The 'metal in the lubrication system' now becomes an Underlying Cause which is being questioned further to reach a Root Cause.
Was there a fault in the filter? If so, what was it and why did it occur?
Was the maintenance schedule skipped? If so, why was that?
Did the engineer forget to check the bearing and filters? If so, why was that?
There are many possible explanations, but all lead inevitably to questions about human activity.
There's no debate about that - it's a hard fact.
In this, we are not trying to apportion blame. Someone does not need to 'be in trouble', but we do at least bring it to the attention of the people involved, because it is very likely they will have to undertake the remedial work. Another considerable advantage in taking it further than 'scrap metal in the system' is that we are looking at wider issues here: if the maintenance schedule is at fault, or the engineer is taking short-cuts, then we want to know, because this may affect the maintenance of other machines in the factory. Likewise, if the QC system employed by the manufacturer is defective, then other manufacturing errors could be made. Is there a design fault? If so, do other similar machines have the same flaw?
The Forth Road Bridge was recently closed because of a crack in a girder. Is that the Root Cause? Of course not.

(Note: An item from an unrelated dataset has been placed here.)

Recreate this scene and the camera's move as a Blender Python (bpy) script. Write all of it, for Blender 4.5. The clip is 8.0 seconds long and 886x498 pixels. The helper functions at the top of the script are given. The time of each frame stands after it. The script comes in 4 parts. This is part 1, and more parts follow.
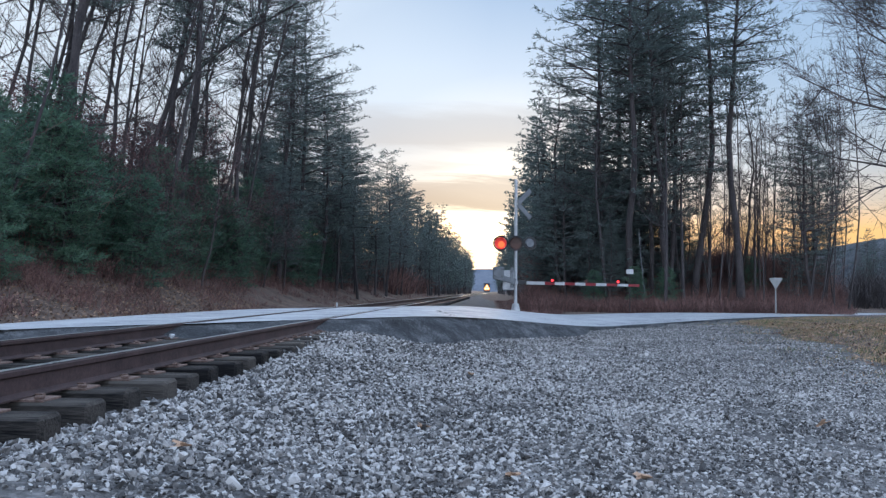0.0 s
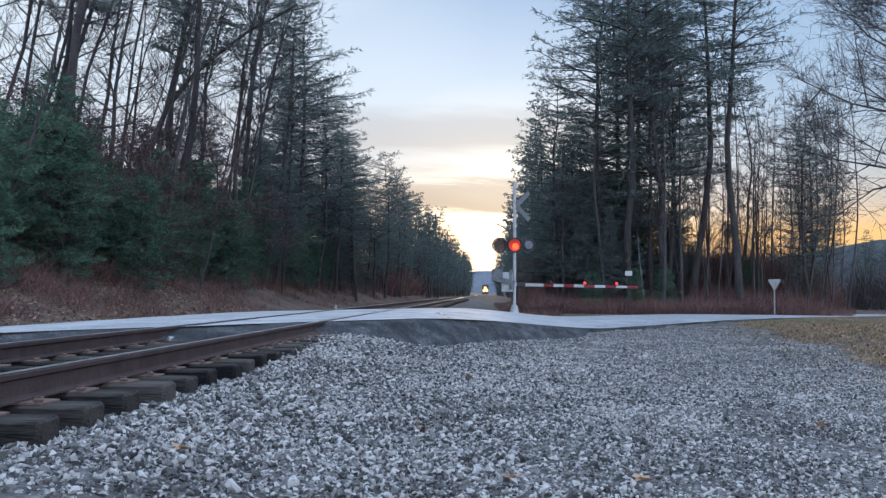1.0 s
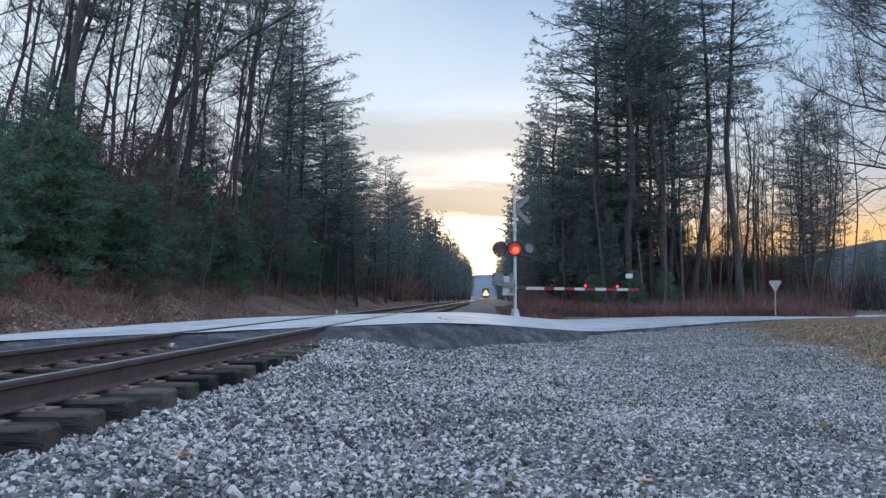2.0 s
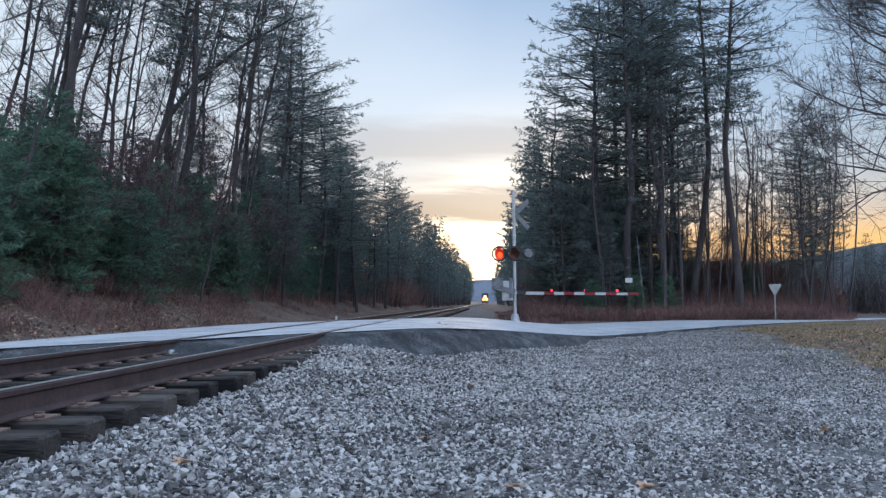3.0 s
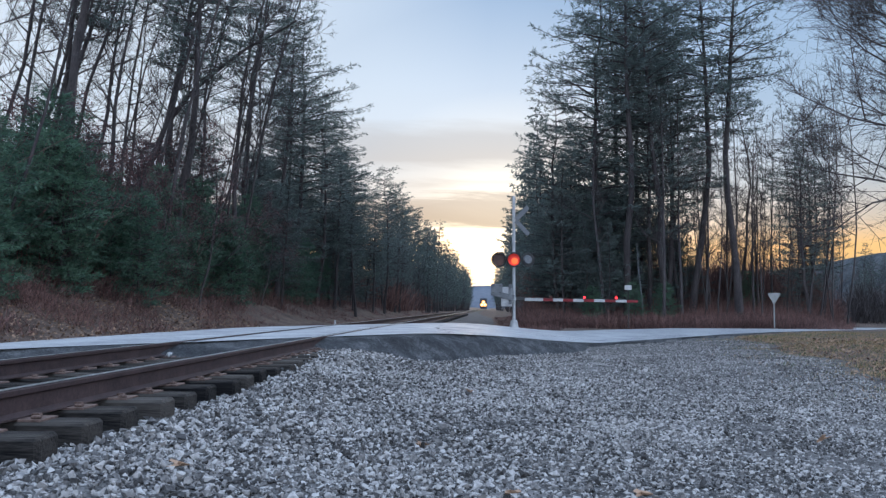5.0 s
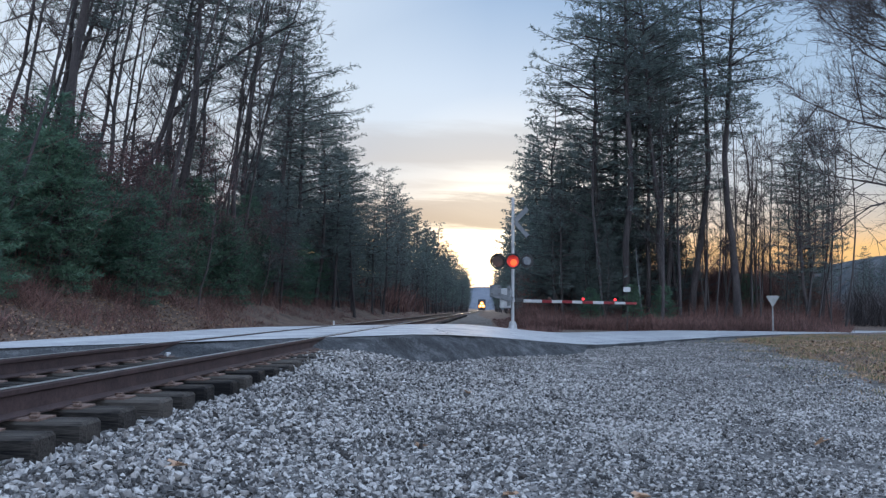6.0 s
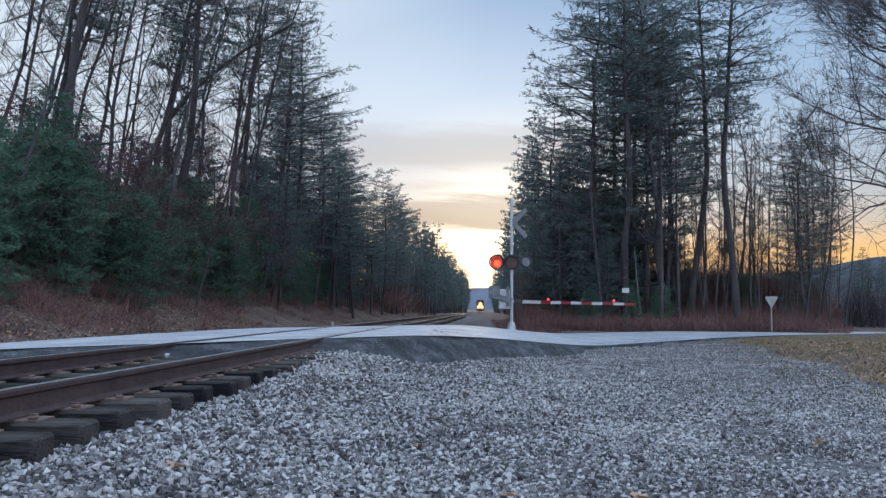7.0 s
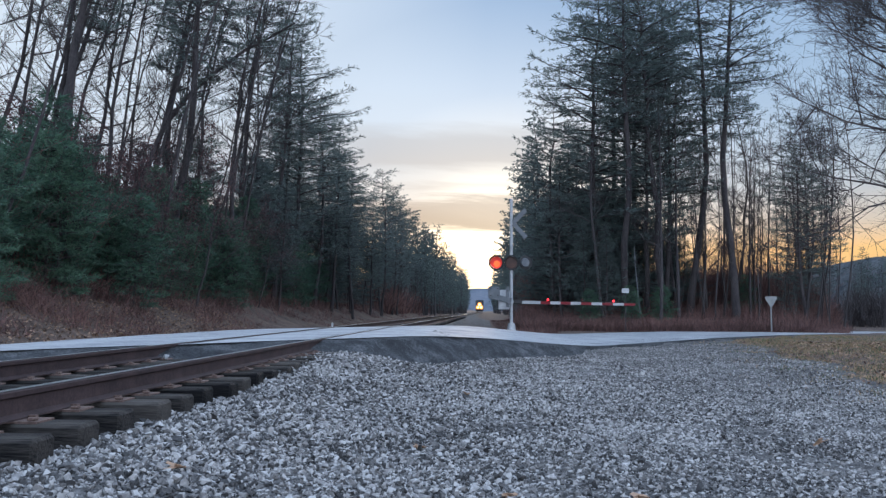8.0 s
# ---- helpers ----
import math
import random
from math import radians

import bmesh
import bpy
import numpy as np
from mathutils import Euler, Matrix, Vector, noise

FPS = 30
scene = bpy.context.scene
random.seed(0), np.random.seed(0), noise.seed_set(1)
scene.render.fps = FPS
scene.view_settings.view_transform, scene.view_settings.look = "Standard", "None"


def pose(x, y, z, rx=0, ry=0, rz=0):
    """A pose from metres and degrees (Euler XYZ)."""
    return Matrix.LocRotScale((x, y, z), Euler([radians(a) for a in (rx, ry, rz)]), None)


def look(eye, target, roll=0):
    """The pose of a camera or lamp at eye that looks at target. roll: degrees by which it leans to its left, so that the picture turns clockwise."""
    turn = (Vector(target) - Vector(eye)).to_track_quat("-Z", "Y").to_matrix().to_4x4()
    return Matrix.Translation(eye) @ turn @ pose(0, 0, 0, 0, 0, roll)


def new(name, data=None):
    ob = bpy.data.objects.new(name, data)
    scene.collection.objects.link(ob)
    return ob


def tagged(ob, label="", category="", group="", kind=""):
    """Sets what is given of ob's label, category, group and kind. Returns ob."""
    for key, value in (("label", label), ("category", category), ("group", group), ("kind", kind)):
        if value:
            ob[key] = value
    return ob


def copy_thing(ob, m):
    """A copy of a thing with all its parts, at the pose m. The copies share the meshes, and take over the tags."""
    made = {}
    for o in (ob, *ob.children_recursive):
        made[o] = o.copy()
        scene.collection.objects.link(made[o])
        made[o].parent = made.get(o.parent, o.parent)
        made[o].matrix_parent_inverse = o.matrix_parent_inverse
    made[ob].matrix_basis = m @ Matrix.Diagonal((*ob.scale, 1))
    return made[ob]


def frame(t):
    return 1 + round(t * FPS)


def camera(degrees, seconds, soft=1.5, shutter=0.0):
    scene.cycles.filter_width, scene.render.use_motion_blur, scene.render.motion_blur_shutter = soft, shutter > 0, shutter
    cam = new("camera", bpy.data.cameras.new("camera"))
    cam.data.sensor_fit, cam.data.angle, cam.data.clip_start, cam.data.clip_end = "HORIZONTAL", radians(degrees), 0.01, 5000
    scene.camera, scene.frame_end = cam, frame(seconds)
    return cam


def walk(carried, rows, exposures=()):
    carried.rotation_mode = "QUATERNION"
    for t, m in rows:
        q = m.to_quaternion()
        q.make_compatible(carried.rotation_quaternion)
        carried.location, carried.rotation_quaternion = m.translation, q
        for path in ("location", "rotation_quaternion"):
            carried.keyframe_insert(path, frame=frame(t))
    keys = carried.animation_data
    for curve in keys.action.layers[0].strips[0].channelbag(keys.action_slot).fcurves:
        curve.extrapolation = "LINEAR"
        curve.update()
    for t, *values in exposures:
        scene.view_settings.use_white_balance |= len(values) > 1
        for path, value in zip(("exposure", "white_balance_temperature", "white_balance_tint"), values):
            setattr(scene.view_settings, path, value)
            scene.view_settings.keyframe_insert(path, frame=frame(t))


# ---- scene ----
SUN_AZ = 1.5          # degrees east of the track's line

cam = camera(56.0, 8.0, soft=1.35)
EYE = (0.0, 0.0, 0.46)


def held(pitch, yaw, roll):
    return Matrix.Translation(EYE) @ pose(0, 0, 0, 90 + pitch, 0, yaw) @ pose(0, 0, 0, 0, 0, roll)


walk(cam, [(t, held(p, y, r)) for t, p, y, r in (
    (0, 2.888, 3.215, 0.505),
    (0.5, 2.956, 3.153, 0.482),
    (1, 3.031, 3.132, 0.390),
    (1.5, 3.150, 3.155, 0.167),
    (3, 3.681, 3.115, -0.401),
    (3.5, 3.814, 3.096, -0.369),
    (4, 3.931, 3.086, -0.200),
    (4.5, 4.002, 3.089, 0.005),
    (6, 4.127, 3.020, 0.455),
    (6.5, 4.165, 2.978, 0.498),
    (7, 4.193, 2.940, 0.445),
    (7.5, 4.209, 2.932, 0.423),
    (8, 4.235, 2.915, 0.334),
)], exposures=((0, 0.23), (1.5, 0.21), (3.0, 0.17), (5.0, 0.13), (8.0, 0.11)))


# ---------------------------------------------------------------- sky and sun
def nd(tree, kind, **inputs):
    n = tree.nodes.new(kind)
    for k, v in inputs.items():
        n.inputs[k.replace("_", " ")].default_value = v
    return n


def ramp(tree, stops, mode="LINEAR"):
    n = tree.nodes.new("ShaderNodeValToRGB")
    n.color_ramp.interpolation = mode
    els = n.color_ramp.elements
    while len(els) < len(stops):
        els.new(0.5)
    for e, (p, c) in zip(els, stops):
        e.position, e.color = p, (*c, 1)
    return n


def math_node(tree, op, a, b=None, clamp=False):
    n = tree.nodes.new("ShaderNodeMath")
    n.operation, n.use_clamp = op, clamp
    for i, v in enumerate((a, b)):
        if v is None:
            continue
        if isinstance(v, (int, float)):
            n.inputs[i].default_value = v
        else:
            tree.links.new(v, n.inputs[i])
    return n.outputs[0]


def mix_rgb(tree, fac, a, b, mode="MIX"):
    n = tree.nodes.new("ShaderNodeMix")
    n.data_type, n.blend_type = "RGBA", mode
    for sock, v in ((n.inputs[0], fac), (n.inputs[6], a), (n.inputs[7], b)):
        if isinstance(v, (int, float)):
            sock.default_value = v
        elif isinstance(v, tuple):
            sock.default_value = (*v, 1)
        else:
            tree.links.new(v, sock)
    return n.outputs[2]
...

The Root Cause lies in the design and manufacture of the bridge 50 years ago, when load bearing predictions were wildly out. Are we going to 'blame' the designers and engineers? Well, yes, but obviously they should not be punished or ‘be in trouble’. They did the best they could at the time, given the information they had to hand. Would you like to predict road use over the new Forth Road Bridge in 50 years' time? And what about the prediction of freak weather conditions over the next 50 years?
Hopefully by taking the time to consider how the definition of Root Cause Analysis provided by Wikipedia can be improved, we can all strengthen our understanding of the fundamentals of RCA.
It is also important to remember that before carrying out any Root Cause Analysis the incident must be thoroughly investigated, all available information should be gathered and all avenues explored.